C'est tout le but de l'AAP industrialisation performante des produits bois (IPPB), dans la lignée de l'étude « scieries de feuillus du futur ». La DGPE convient que l'on peut progresser sur « la caractérisation technique d'un plus grand nombre d'essences, celle-ci se limitant aujourd'hui aux principales essences résineuses et feuillues ».
Enfin, les rapporteurs ont été surpris de constater le relativement faible investissement de la recherche sur l'aval de la filière bois et la bioéconomie (à la différence des nombreux travaux sur les écosystèmes forestiers). Les moyens de l'institut technologique FCBA pour les actions collectives (11 millions d'euros en 2024) sont, comparés à ceux des instituts techniques des filières agricoles, extrêmement réduits.
Au-delà, les fonds européens devraient être mobilisés pour développer les trop rares programmes de recherche sur l'aval et le matériau bois.
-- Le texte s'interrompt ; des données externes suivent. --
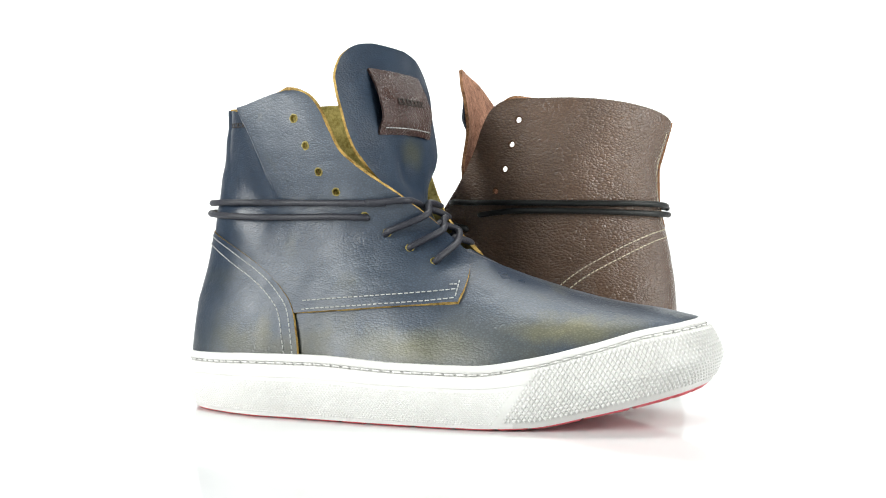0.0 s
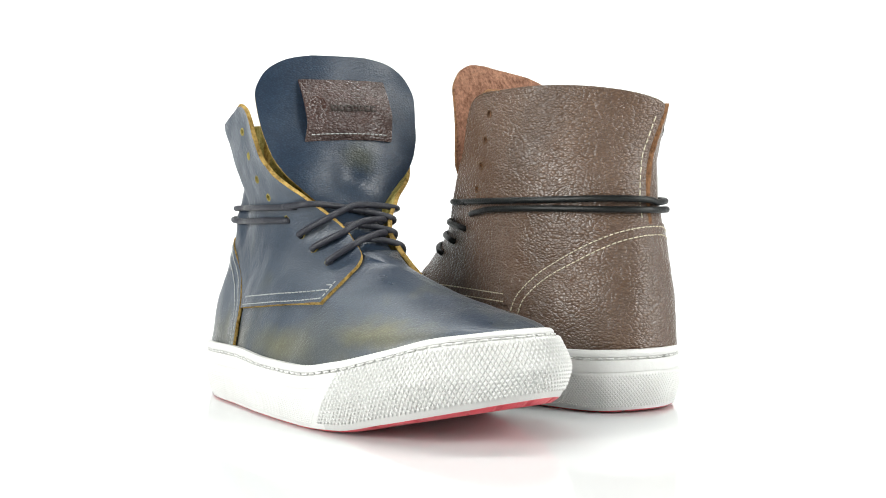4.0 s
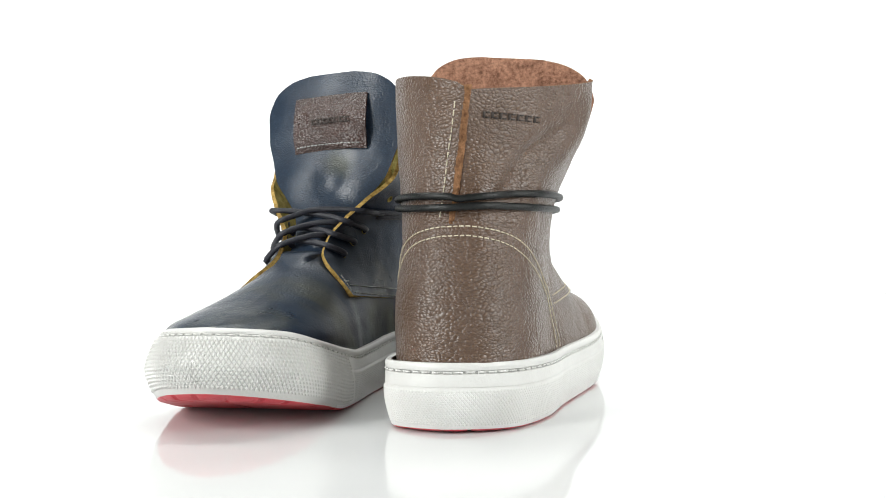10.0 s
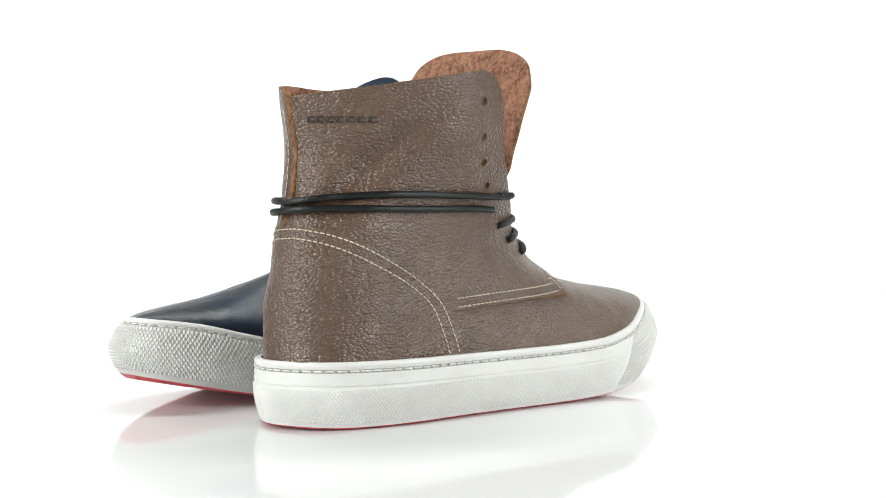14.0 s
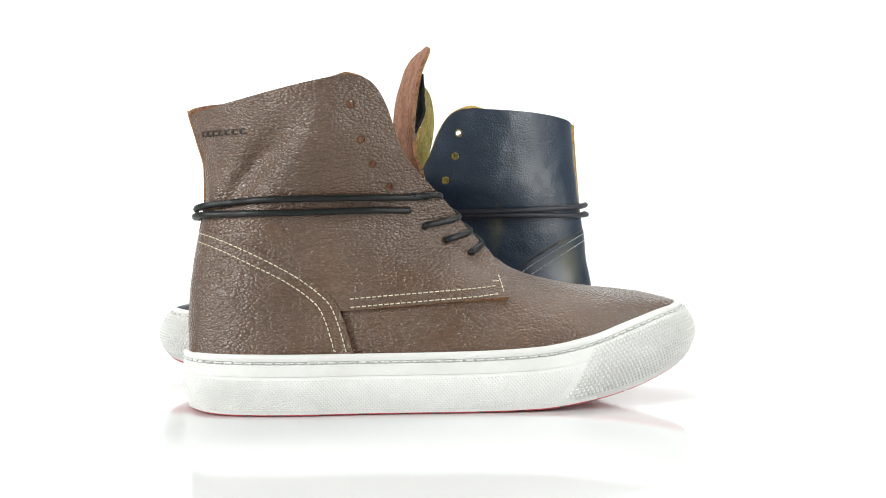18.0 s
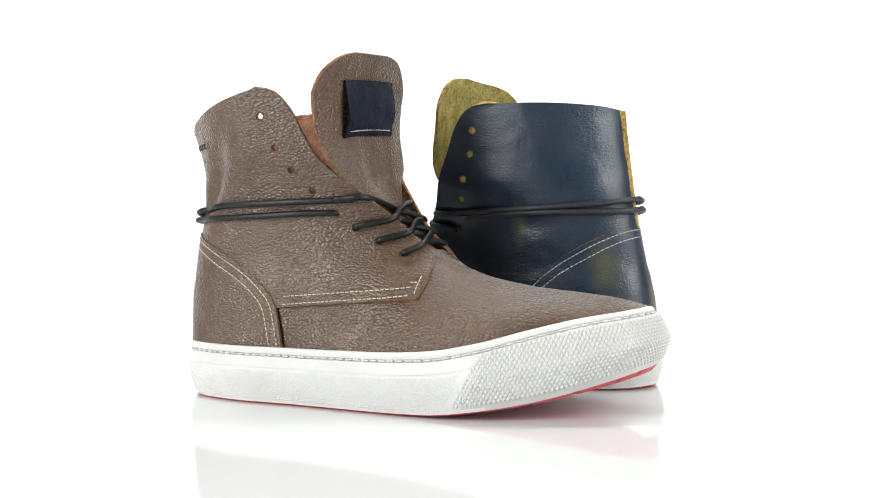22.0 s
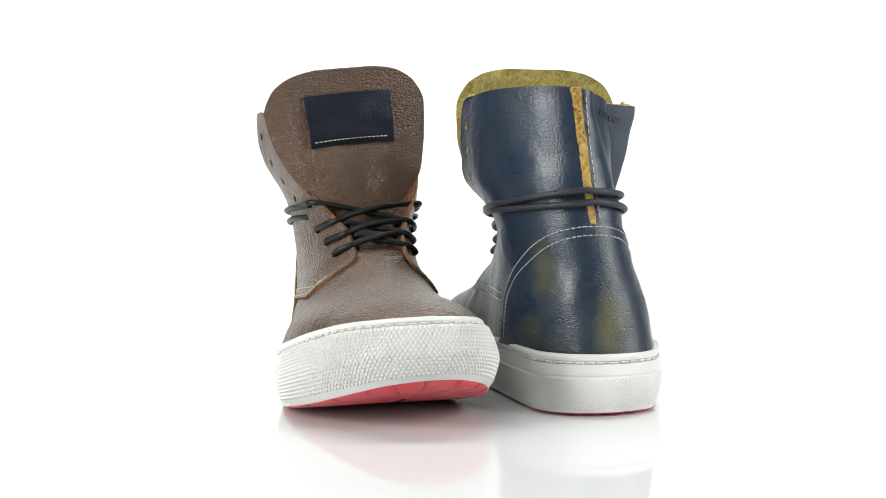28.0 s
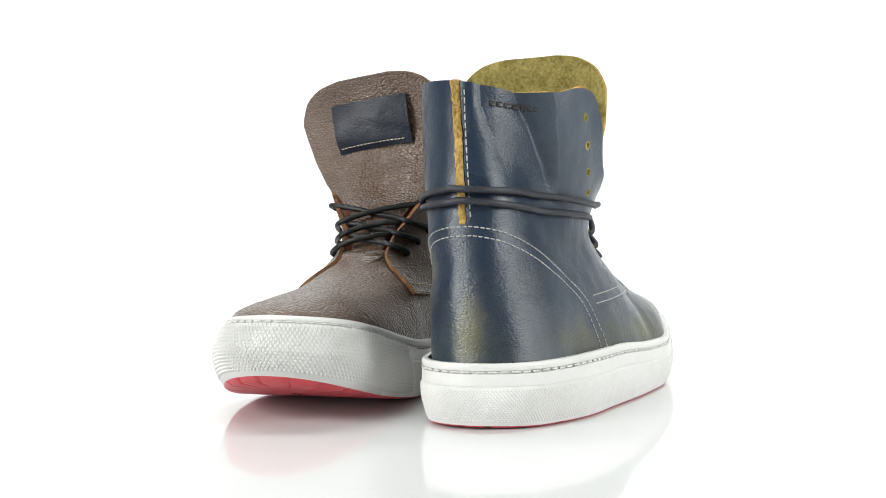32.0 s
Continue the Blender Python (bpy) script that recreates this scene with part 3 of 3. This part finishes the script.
def tongue(boot, mats, patch_mat, thread, line, shift, roll, aim, yaw, curl, extra, patch_z, bars):
    wide = curve([0, 0.2, 0.35, 0.45, 0.54, 0.62, 0.72, 0.84, 0.92, 0.97, 0.99, 1.0], [0.008, 0.012, 0.0185, 0.0292, 0.0388, 0.0435, 0.0472, 0.0485, 0.0435, 0.0340, 0.0255, 0.0160])
    nu = 61

    def point(u, v, off=0.0):
        """u from -1 to 1 across, v from 0 to 1 along."""
        c = np.stack([np.interp(v, np.linspace(0, 1, 80), line[:, k]) for k in (0, 1)], -1)
        y = u * wide(v) - extra * np.clip(-u, 0, 1) * np.clip((v - 0.6) / 0.25, 0, 1)
        bow = curl + 16.0 * np.clip(0.55 - v, 0, 1)
        lift = np.clip((v - 0.55) / 0.45, 0, 1)
        x = c[..., 0] - bow * y * y + off + yaw * y * np.clip((v - 0.3) / 0.3, 0, 1)
        x = x - 0.0045 * np.exp(-(y / 0.013) ** 2 - ((v - 0.50) / 0.09) ** 2)
        z = c[..., 1] - 2.0 * y * y * (1 - lift)
        turn = roll * np.clip((v - 0.35) / 0.25, 0, 1)
        y, z = y - turn * (z - 0.13), z + turn * y
        return np.stack(np.broadcast_arrays(x, y + shift * np.clip(v * 1.5, 0, 1), z), -1)
    vv, uu = np.meshgrid(1 - np.linspace(1, 0, 100) ** 1.5, np.linspace(-1, 1, nu), indexing="ij")
    ob = sheet("tongue", point(uu, vv), mats, boot, 0.0019, (0.06, 0, 0.12), lift=0.0009, waves=30.0, seed=21.0)
    # the sewn patch
    a = np.linspace(-1, 1, 25)
    b = np.linspace(0, 1, 19)
    bb, aa = np.meshgrid(b, a, indexing="ij")
    low, high = np.interp(patch_z, line[:, 1], np.linspace(0, 1, 80))
    v = low + (high - low) * bb
    u = (aa * 0.0258 + aim) / wide(v)
    pts = point(u, v, 0.0016 + 0.0042 * np.sin(math.pi * bb ** 0.8) + 0.0012 * np.sin(11 * bb + 2.5 * aa) * np.clip(0.75 - bb, 0, 1))
    patch = sheet("label_patch", pts, [patch_mat], ob, 0.0013, (0.06, 0, 0.12), lift=0.0004, waves=120.0, seed=5.0)
    xs = np.linspace(-0.0235, 0.0235, 60)
    vv = np.full(60, low + 0.1 * (high - low))
    stitches("stitching", point((xs + aim) / wide(vv), vv, 0.0041), thread, patch, 0.0020, 0.0008, 0.00035)
    if bars:
        bm = bmesh.new()
        for k in range(7):
            for (s0, s1), (t0, t1) in (((0, 0.3), (0, 1)), ((0.3, 0.8), (0, 0.25)), ((0.3, 0.8), (0.75, 1))):
                q = []
                for a1, t1_ in ((s0, t0), (s1, t0), (s1, t1), (s0, t1)):
                    v1 = np.array(low + (high - low) * (0.47 + 0.10 * t1_))
                    y1 = -0.012 + (k + a1) * 0.0040 + aim
                    b1 = (float(v1) - low) / (high - low)
                    q.append(bm.verts.new(point(y1 / wide(v1), v1, 0.0023 + 0.0042 * math.sin(math.pi * b1 ** 0.8))))
                bm.faces.new(q)
        mark = part("maker_mark", bm, MARK, patch, "dark pressed bars")
        mark.modifiers.new("depth", "SOLIDIFY").thickness = 0.0003
    return ob


EYES = ((0.1224, 0.1098), (0.1335, 0.1012), (0.1466, 0.0934), (0.1603, 0.0862))


def eyes_of(drop):
    return tuple((x, z - drop) for x, z in EYES)


def laces(sh, boot, mat, heights, drop):
    r = 0.00185

    def eye(side, k):
        x, z = eyes_of(drop[side])[k]
        return upper_point(sh, side, np.array(x), np.array(z), 0.0014)

    def cord(points, n=44):
        bm = bmesh.new()
        tube(bm, spline(points, n), r, 10)
        part("lace", bm, mat, boot)

    def over(k, lift):
        x, z = ((0.1440, 0.1195), (0.1515, 0.1090), (0.1605, 0.1010), (0.1695, 0.0930))[k]
        return np.array([x - 0.0022 + lift, 0.0, z - 0.0036 + lift])
    edge = front_edge(0.0)

    def rim(side, z, lift):
        """A point on the quarter's front edge."""
        x = np.interp(z, edge[6:, 1], edge[6:, 0])
        return upper_point(sh, side, np.array(x - 0.0015), np.array(z), 0.0014 + lift)
    for k in (3, 2, 1):
        for side in (-1, 1):
            a = eye(side, k)
            out = np.array([0, side * 1.0, 0.0])
            rise = 0.0010 if side > 0 else 0.0034
            if k > 1:
                b, zb = eye(-side, k - 1), EYES[k - 1][1] - drop[-side]
                tail = [rim(-side, zb + 0.0045, -0.0045), rim(-side, zb + 0.0030, -0.0060) + np.array([-0.004, 0, -0.001])]
            else:
                zw = heights[0][1] if -side > 0 else heights[0][2]
                tail = [rim(-side, zw + 0.0008, 0.0034), upper_point(sh, -side, np.array(0.1285), np.array(zw), 0.0035), upper_point(sh, -side, np.array(0.124), np.array(zw), 0.0034)]
            head = [a + np.array([-0.0005, -side * 0.0022, -0.0008]), a + np.array([0.0008, side * 0.0018, 0.0008]), rim(side, EYES[k][1] + 0.0048, 0.0026)]
            mid = (over(k, rise) + over(k - 1, rise)) / 2
            m1 = 0.5 * (head[-1] + mid) + np.array([0.0007, 0, 0.0007])
            m2 = 0.5 * (tail[0] + mid) + np.array([0.0007, 0, 0.0007])
            cord(head + [m1, mid, m2] + tail)
    # the cord goes twice round the ankle and dives into the uppermost laced eyelets
    for n, (zb, zl, zr, xe) in enumerate(heights):
        pts = []
        for side, zf in ((-1, zr), (1, zl)):
            u = np.linspace(0, 1, 40)
            z = zb + (zf - zb) * u ** 0.8 + 0.0005 * np.sin(6 * u + 2 * n + side)
            off = 0.0034 + 0.0026 * np.exp(-(u / 0.22) ** 2)
            xb = sh.xb(z, off)
            x = xb + (xe - xb) * (1 - np.cos(u * math.pi / 2))
            pts.append(upper_point(sh, side, x, z, off))
        path = np.vstack([pts[0][::-1], pts[1][1:]])
        if n == 1:
            path = np.vstack([eye(-1, 0) + np.array([0.001, 0.003, 0]), eye(-1, 0) + np.array([-0.001, -0.001, 0]), path[4:-4], eye(1, 0) + np.array([-0.001, 0.001, 0]), eye(1, 0) + np.array([0.001, -0.003, 0])])
        cord(path, 170)


def pressed_bars(sh, side, z0, start, step, high, drop, parent):
    """The maker's name pressed into the leather, as plain bars."""
    def at(a, z):
        p = seam_side(sh, side, z0 + z - drop * (a - start), a, 0.0019)
        return p
    bm = bmesh.new()
    for k in range(7):
        a0 = start + k * step
        for (s0, s1), (t0, t1) in (((0, 0.30), (0, 1)), ((0.30, 0.8), (0.0, 0.22)), ((0.30, 0.8), (0.78, 1.0))):
            q = [at(a0 + step * s, high * t) for s, t in ((s0, t0), (s1, t0), (s1, t1), (s0, t1))]
            bm.faces.new([bm.verts.new(p) for p in q])
    ob = part("maker_mark", bm, MARK, parent, "dark pressed bars")
    m = ob.modifiers.new("depth", "SOLIDIFY")
    m.thickness = 0.0002
    return ob


def boot(name, label, mats, patch_mat, thread, lace, sh, strip, flap, heights, eyes_r, eyes_l, tops, reach, tilt, mark, edge, sew, dip=0.0, lower=1.0, drop=0.0):
    top = new(name)
    tagged(top, label, "boot", "pair of boots on show")
    sole(top)
    vamp(sh, top, mats)
    counter(sh, top, mats, thread)
    aside, lean, half, out, apart = edge
    outer = quarter(sh, -1, top, mats, thread, tuple(eyes_r) + eyes_of(drop), tops[0], reach[0], tilt[0], dip, lower, (apart - aside, -lean) if sew < 0 else None)
    quarter(sh, 1, top, mats, thread, tuple(eyes_l) + EYES, tops[1], reach[1], tilt[1], seam=(apart + aside, lean) if sew > 0 else None)
    pressed_bars(sh, -1, tops[0] - 0.0125, *mark, outer)
    seam_strip(sh, top, strip, max(tops) + 0.0006, aside, lean, half, out)
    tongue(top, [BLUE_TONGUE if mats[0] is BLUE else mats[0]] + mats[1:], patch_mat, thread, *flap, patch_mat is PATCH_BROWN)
    laces(sh, top, lace, heights, {-1: drop, 1: 0.0})
    return top


BLUE_SHAPE = Shape(back=(0.0074, 0.0094, 0.0138, 0.0165, 0.0185, 0.0200, 0.0215, 0.0228, 0.0235),
                   left=(0.0378, 0.0364, 0.034, 0.034, 0.0405, 0.048, 0.0505, 0.0525, 0.053),
                   right=(0.0395, 0.0372, 0.0335, 0.0325, 0.035, 0.0395, 0.0425, 0.0440, 0.0440),
                   middle=(0.0010, 0.0036, 0.0074, 0.0105, 0.0115, 0.012, 0.0125, 0.0125, 0.0125),
                   corner_left=(2.6, 2.5, 2.3, 2.3, 2.1, 1.9, 1.85, 1.85, 1.85), corner_right=(2.2, 2.2, 2.25, 2.3, 2.3, 2.3, 2.5, 2.6, 2.6),
                   um_right=(0.45, 0.45, 0.45, 0.45, 0.46, 0.42, 0.36, 0.30, 0.28), um_left=(0.45, 0.45, 0.45, 0.45, 0.50, 0.58, 0.62, 0.62, 0.62),
                   front=(0.18, 0.18, 0.187, 0.173, 0.177, 0.190, 0.20, 0.21, 0.21), flank=1.3,
                   fold=0.017, dents=((-1, 0.050, 0.117, 0.014, 0.016, 0.004, -0.35), (1, 0.050, 0.128, 0.02, 0.02, 0.0018, 0.3)))
BROWN_SHAPE = Shape(back=(0.0064, 0.0068, 0.0095, 0.0128, 0.0158, 0.0158, 0.0120, 0.0072, 0.0050),
                    left=(0.0382, 0.0383, 0.0365, 0.037, 0.0395, 0.0420, 0.0440, 0.0455, 0.046),
                    right=(0.0388, 0.0386, 0.0375, 0.0385, 0.042, 0.0485, 0.0550, 0.0580, 0.0585),
                    middle=(0.004, 0.0045, 0.0045, 0.004, 0.003, 0.002, 0.0, -0.002, -0.003),
                    corner_left=(2.6, 2.5, 2.3, 2.3, 2.2, 1.9, 1.65, 1.5, 1.45), corner_right=(2.3, 2.3, 2.3, 2.3, 2.05, 1.65, 1.38, 1.28, 1.28),
                    um_right=(0.45, 0.45, 0.45, 0.45, 0.47, 0.47, 0.46, 0.45, 0.45), um_left=(0.45, 0.45, 0.45, 0.45, 0.45, 0.44, 0.43, 0.42, 0.42),
                    front=(0.18, 0.18, 0.187, 0.173, 0.170, 0.158, 0.148, 0.143, 0.143), flank=1.65,
                    dents=((-1, 0.038, 0.130, 0.009, 0.024, 0.0075, 0.7), (-1, 0.062, 0.140, 0.016, 0.022, -0.0020, 0.6), (1, 0.046, 0.135, 0.018, 0.03, 0.0020, 0.2)))

take_last(CONTROL_BLUE, [0.0326, 0.0330, 0.0342, 0.0345, 0.0320, 0.0316, 0.0352, 0.0416, 0.0482, 0.0520], [0.0010, 0, 0, 0, 0, 0, 0.0010, 0.0066, 0.0125, 0.0195],
          [0.120, 0.115, 0.110, 0.1015, 0.0915, 0.0835, 0.0755, 0.0670, 0.0602, 0.0562, 0.0532, 0.0495])
blue = boot("ankle_boot", "worn blue leather high-top boot with grey laces and white sole", [BLUE, OLIVE, EDGE_YELLOW], PATCH_BROWN, THREAD_WHITE, LACE_GREY, BLUE_SHAPE,
            EDGE_YELLOW, (TONGUE_BLUE, 0.0072, 0.03, 0.0, 0.23, 2.9, 0.0, (0.1525, 0.1880)), ((0.1185, 0.1120, 0.1135, 0.134), (0.1120, 0.1095, 0.1060, 0.121)),
            ((0.0845, 0.1599), (0.0908, 0.1444), (0.0977, 0.1304), (0.1075, 0.1195)), ((0.1088, 0.1639), (0.1113, 0.1483), (0.1169, 0.1326), (0.1220, 0.1205)),
            (0.1735, 0.1735), (-0.006, 0.014), (-0.002, 0.001), (0.0125, 0.0029, 0.0026, 0.12), edge=(0.0013, 0.045, 0.0017, 0.0016, 0.0044), sew=-1, dip=0.004, lower=0.84, drop=0.004)
take_last(CONTROL_BROWN, [0.0342, 0.0336, 0.0333, 0.0332, 0.0335, 0.0352, 0.0398, 0.0468, 0.0525, 0.0562], [0.0012, 0, 0, 0, 0, 0.0008, 0.0040, 0.0088, 0.0158, 0.0250],
          [0.120, 0.115, 0.110, 0.1015, 0.0915, 0.0825, 0.0735, 0.0675, 0.0640, 0.0606, 0.0574, 0.0538])
brown = boot("ankle_boot", "pebbled brown leather high-top boot with black laces and white sole", [BROWN, TAN, EDGE_TAN], PATCH_BLUE, THREAD_CREAM, LACE_BLACK, BROWN_SHAPE,
             EDGE_TAN, (TONGUE_BROWN, -0.0038, 0.11, 0.0, 0.075, 1.2, 0.0045, (0.1563, 0.1880)), ((0.1128, 0.1172, 0.1175, 0.134), (0.1080, 0.1112, 0.1100, 0.121)),
             ((0.0887, 0.1634), (0.0954, 0.1466), (0.1019, 0.1339), (0.1113, 0.1223)), ((0.0967, 0.1670), (0.1008, 0.1519), (0.1060, 0.1370), (0.1130, 0.1240)),
             (0.1640, 0.1660), (0.0, 0.012), (-0.003, 0.004), (0.0085, 0.0039, 0.0030, 0.03), edge=(0.0012, -0.063, 0.0014, 0.0012, 0.0060), sew=1)


# ---- movement: both boots turn with the table about its axis ----
def motions():
    for thing, x, y, turn in ((blue, -0.14450, -0.03118, -16.80), (brown, 0.15719, 0.00261, 166.75)):
        rows = []
        for k in range(65):
            t = k * 0.5
            a = radians(-SPIN * t)
            rows.append((t, pose(x * math.cos(a) - y * math.sin(a), x * math.sin(a) + y * math.cos(a), 0, 0, 0, turn - SPIN * t)))
        walk(thing, rows)


motions()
Le sixième cluster (« Alimentation, bioéconomie, ressources naturelles, agriculture et environnement ») du programme Horizon Europe, ou encore le projet Timberhaus, « qui vise à exploiter les technologies avancées de transformation du bois, grâce à l'apprentissage automatique et à l'IA, afin de créer des prototypes de produits de construction innovants à partir de bois sous-utilisé et post-consommation ».
Recommandation n° 24 : mettre en oeuvre le plan national d'actions « Scolytes et bois de crise » (aires de stockage, transport...) et investir dans la R&D pour l'amélioration de la valorisation des essences d'avenir et des essences dites « secondaires ».